In the year 1606, the fifth Sikh guru, Guru Arjan Dev, was captured by Mughal Emperor Jahangir and imprisoned in Lahore Fort. Part of the reason was the fact that he had blessed Jahangir’s rebellious son Khusrau, and part because of his growing influence in Northern India and fast conversions to Sikhism that threatened the orthodox Muslim clergy as well as the Hindu elite.
After imprisoning the guru, Jahangir demanded Rs 2 lakh as a fine plus elimination of all texts from the Adi Granth, the Sikh holy book the guru had compiled, that could be ‘offensive’ to Hindus or Muslims.
But the guru was unrelenting and refused to omit anything from the Granth, so the Mughal emperor condemned him to be tortured to death. Famously, the guru was made to sit on a burning hot plate, hot sand poured on his face. It is said that when he was allowed to take a bath in River Ravi on 30 May 1606, he never returned. It is here that Gurdwara Dera Sahib in Lahore stands.
On Guru Arjan Dev’s 457th birth anniversary, here is a look at his influence on Sikhism.

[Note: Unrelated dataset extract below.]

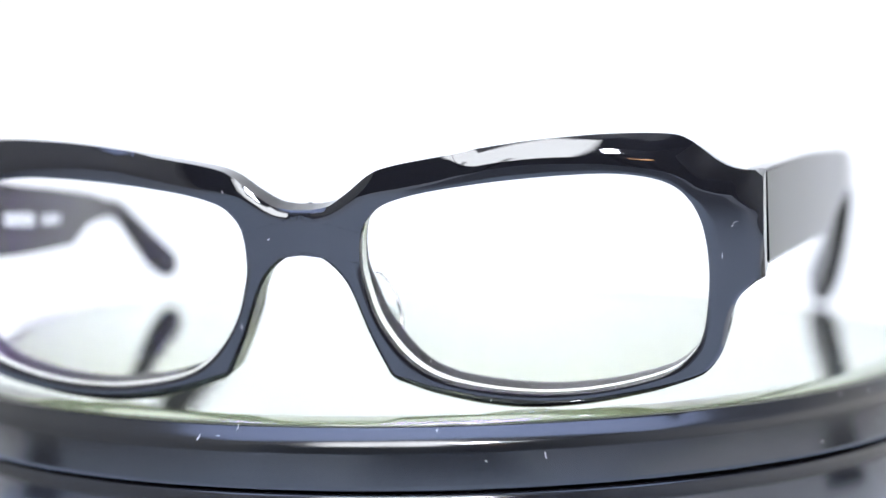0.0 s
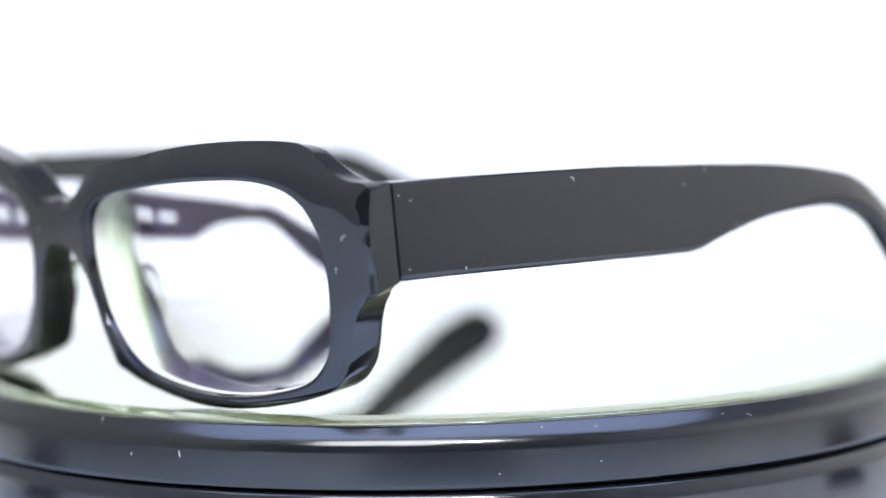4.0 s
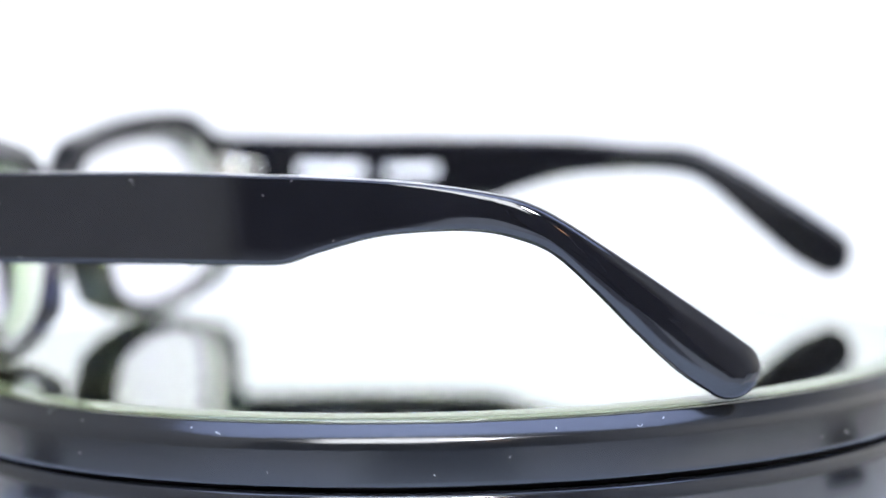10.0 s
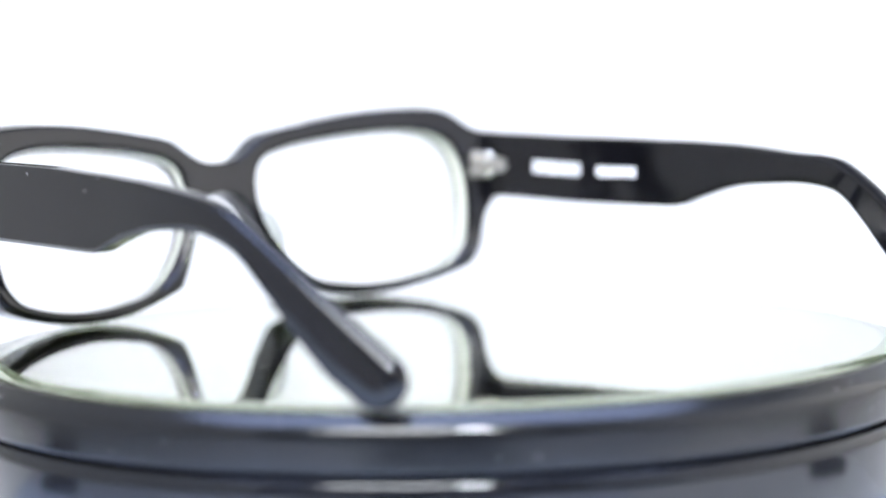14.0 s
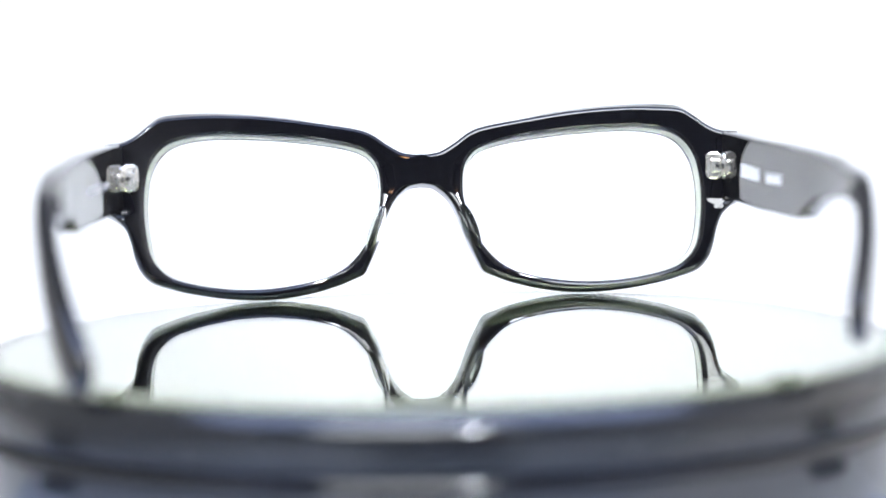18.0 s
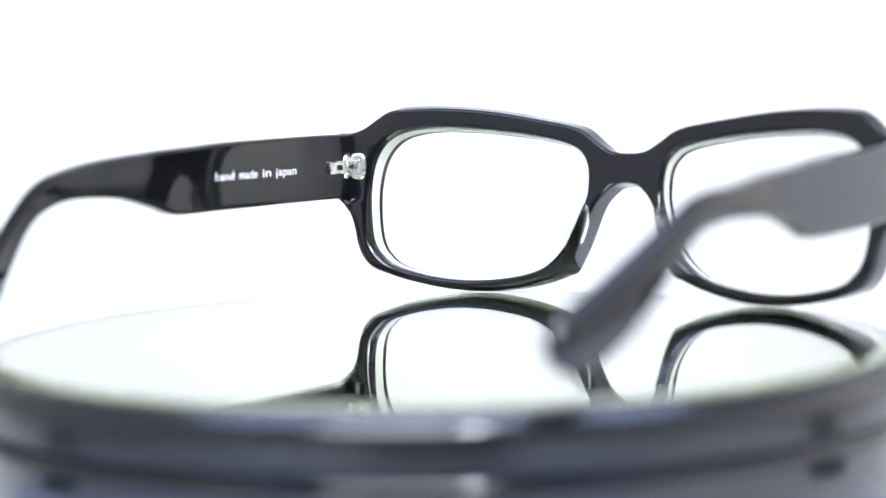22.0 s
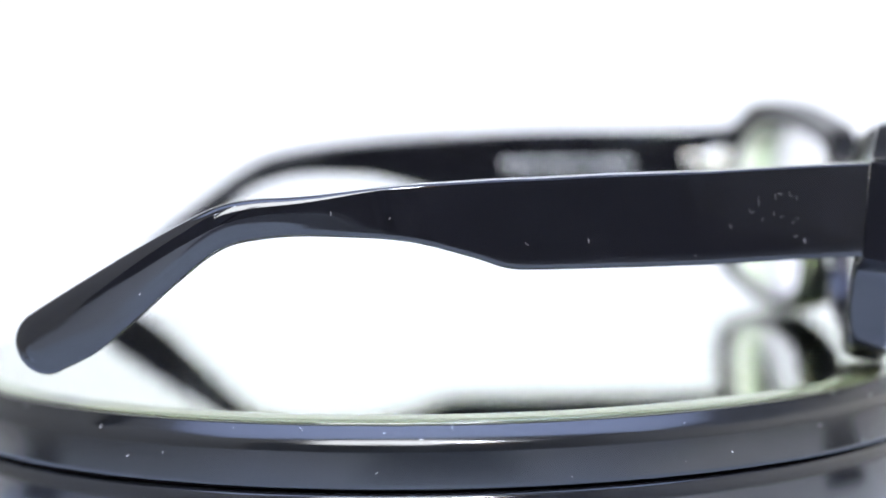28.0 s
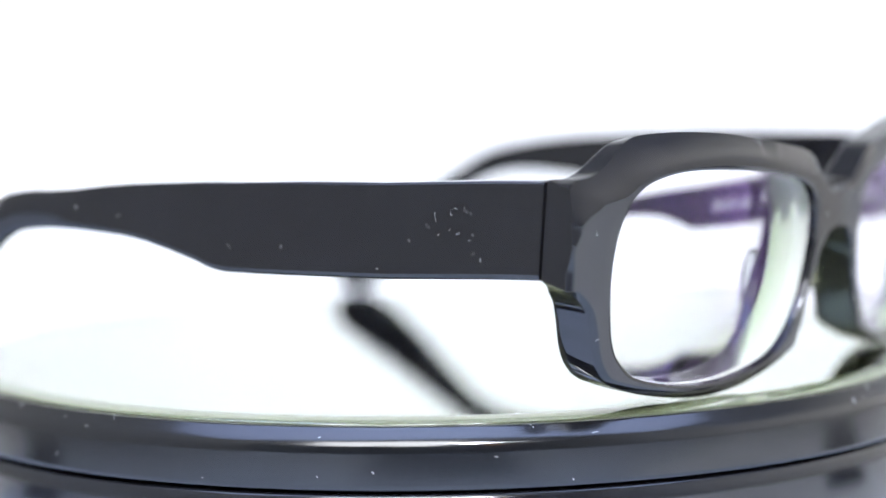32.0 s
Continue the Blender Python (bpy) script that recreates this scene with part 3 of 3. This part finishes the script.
def build_flecks(temples, platter):
    """Lint and dust on the temples and on the platter's rim."""
    rng = random.Random(5)
    left = ((-1.3, 34.8), (1.2, 35.6), (-61.7, 36.0), (-69.1, 26.3), (-0.7, 23.9), (-11.3, 23.7), (-56.8, 34.0), (-33.2, 35.8))
    right = ((-57.7, 26.9), (-47.2, 27.4), (-104.7, 31.2), (-107.6, 28.8), (-80.2, 30.8), (-10.3, 25.8), (-12.1, 28.6), (-28.8, 24), (-23.2, 28.8), (-17.8, 29.4), (-89.6, 32.2), (-119, 15.5))
    for side, spots in ((-1, left), (1, right)):
        for y, z in spots:
            bm = bmesh.new()
            size = rng.choice((0.35, 0.5, 0.8, 1.3)) * MM
            p = [temple_point(side, y + q.x / MM, z + q.y / MM, -0.02) for q in fleck_line(rng, size)]
            tube_into(bm, p, 0.035 * MM, 4)
            part("lint", bm, FLECK, temples[side])
    # curled fibres by the right hinge
    for y, z, size, start, curl in ((-19.6, 31.4, 1.5, 3.6, 0.55), (-18.2, 33.0, 1.5, 4.4, 0.15), (-15.2, 32.4, 2.4, 2.2, -0.5), (-13.0, 33.8, 1.6, 4.6, 0.3),
                                    (-12.0, 32.4, 0.7, 0.3, 0.4), (-15.4, 30.4, 0.7, 2.6, 0.5), (-14.0, 29.8, 0.8, 4.4, -0.4), (-11.6, 29.2, 0.6, 1.4, 0.3),
                                    (-12.4, 26.2, 1.2, 0.1, 0.1)):
        at, a = Vector((y, z)), start
        p = []
        for _ in range(8):
            p.append(temple_point(1, at.x, at.y, -0.02))
            at, a = at + Vector((math.cos(a), math.sin(a))) * size / 7, a + curl
        bm = bmesh.new()
        tube_into(bm, p, 0.014 * MM, 4)
        part("lint", bm, FLECK, temples[1])
    for k in range(46):
        a = rng.uniform(0, 2 * math.pi)
        bm = bmesh.new()
        if rng.random() < 0.55:
            u = rng.uniform(0.1, 0.9)
            r, z, slope = 0.0949 + 0.0015 * u, -0.00137 - 0.00189 * u, True
        else:
            r, z, slope = 0.0968, rng.uniform(-0.0102, -0.0052), False
        pts = []
        for q in fleck_line(rng, rng.choice((0.3, 0.4, 0.6, 1.1)) * MM):
            rr, zz = (r + q.y * 0.62, z - q.y * 0.78) if slope else (r, z + q.y)
            aa = a + q.x / r
            pts.append(Vector(((rr + 0.00003) * math.cos(aa), (rr + 0.00003) * math.sin(aa), zz + 0.00003)))
        tube_into(bm, pts, rng.choice((0.03, 0.045, 0.06)) * MM, 4)
        part("lint", bm, FLECK, platter)


def front_fleck(rng, parent, x, z, back):
    """A speck of lint on the front, or on a lens that sits back in it."""
    bm = bmesh.new()
    pts = []
    for q in fleck_line(rng, rng.choice((0.4, 0.6, 0.9, 1.4))):
        xx, zz = x + q.x, z + q.y
        pts.append(Vector((xx, front_y(abs(xx), zz) - skew(xx, xx) - back + 0.03, (zz + LIFT - lean(zz) * (1 - back / depth(xx, zz))) * TALL)) * MM)
    tube_into(bm, pts, 0.03 * MM, 4)
    part("lint", bm, FLECK, parent)


def build_glasses():
    g = tagged(new("eyeglasses"), "black acetate eyeglasses with clear lenses resting open on the mirror", "eyeglasses")
    front = build_front(g)
    temples = {}
    rng = random.Random(8)
    for x, z in ((13.0, 36.6), (11.2, 14.2), (-9.3, 12.8), (-8.6, 18.0), (-70.0, 31.0), (68.0, 13.5), (69.5, 30.2), (-67.6, 26.0), (5.2, 29.4), (-30.0, 1.9)):
        front_fleck(rng, front, x, z, 0.0)
    for side in (-1, 1):
        lens = build_lens(g, side)
        for x, z in ((47.0, 5.6), (50.5, 6.4), (44.0, 7.5)) if side > 0 else ((20.0, 8.2), (24.5, 6.9)):
            front_fleck(rng, lens, side * x, z, 1.58)
        build_pad(g, side)
        temples[side] = build_temple(g, side)
        build_hinge(g, side)
    build_print(temples[-1], temples[1])
    return g, temples


build_tent()
build_lights()
platter = build_turntable()
glasses, temples = build_glasses()
build_flecks(temples, platter)


def motions():
    """The platter turns clockwise, nine degrees a second, and carries the glasses round."""
    times = [0.5 * k for k in range(65)]
    place = pose(-0.0237, 0.0627, 0, 0, 0, 21.8)
    # the platter sits a quarter of a degree off true on its bearing
    askew = pose(0, 0, 0, -0.254, 0, 0)
    walk(platter, [(t, pose(0, 0, 0.055, 0, 0, -0.25 - 9.01 * (t - 16)) @ askew) for t in times])
    walk(glasses, [(t, pose(0, 0, 0, 0, 0, -0.25 - 9.01 * (t - 16)) @ askew @ place) for t in times])
    marks = ((0, -0.088), (13.55, -0.088), (13.85, -0.025), (14.0, -0.012), (14.5, 0.004), (15.2, 0.088),
             (23.45, 0.088), (23.72, -0.088), (23.95, -0.108), (24.4, -0.108), (24.62, -0.088), (32, -0.088))
    walk(focus_mark, [(t, pose(0, y, 0.02)) for t, y in marks])


motions()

The making of Harmandir Sahib
Born on 15 April 1563 to Guru Ramdas and Bibi Bhani, Arjan Dev was chosen by his father as his successor even though he was the youngest son. The decision may have led to disputes, but what is undisputed is the fifth guru’s legacy.
One of the most visible, tangible and iconic contributions of Guru Arjan Dev is that he was the one who conceived of and began the construction of Harmandir Sahib, or the Golden Temple, in Amritsar.
Arjan Dev wanted Harmandir Sahib to stand for inclusivity, a place where everyone was welcome. It is on these values that he designed the temple, which has four entries and exits denoting acceptance of the 4 Hindu castes and all religions.
The guru also invited the renowned Muslim saint Mia Mir to lay the foundation stone of the temple. Instead of making the temple a towering elevated monument, he decided to place it at a lower elevation as a symbolic gesture, so that one would feel humble upon entering the temple.
The Adi Granth
Guru Arjan Dev is credited with compiling the Adi Granth which was completed in 1604. It is a compilation of the hymns composed by Guru Nanak and 32 other Hindu and Muslim saints including more than 2,000 hymns that he composed himself. This included works of Sheikh Farid, Bhagat Kabir, Bhagat Ravi Das, Dhanna Namdev, Ramannand, Jai Dev, Trilochan, Beni, Pipa, and Surdas.
The Adi Granth was later declared as the ultimate Guru Bani or word of god by Guru Gobind Singh. He added 115 hymns composed by Guru Tegh Bahadur in the second rendition and the Adi Granth became the Guru Granth Sahib.
The first copy of the Adi Granth is kept in Kartarpur at Gurdwara Thum Sahib.
Influence on Sikhism
Even though Guru Arjan Dev played a vital role in completing the Adi Granth and Harmandir Sahib, two of the holiest and strongest symbols of Sikhs, it’s in his death that his influence on the religion is strongest.
Before he was summoned to Lahore by Jahangir where he was captured and later executed, Arjan Dev had appointed his son Hargobind as his successor.
When Guru Hargobind took the throne, he was the first Sikh guru to deviate from the poet-guru tradition established since Guru Nanak. Armed with two swords dangling by his waist, Hargobind changed the identity of the Sikh guru who was here to save the Sikhs from oppression by the Mughals. The sacrifice of Guru Arjan Dev was looked at as a sacrifice for the truth, and it became un-Sikh like to stand oppression. The guru’s death became a watershed moment as from then on began the militarisation of Sikhs.
This conflict that started between the Mughals and Sikhs with the execution of Arjan Dev continued till the last guru, Gobind Singh who finally established the militarised order, the Khalsa, in 1699.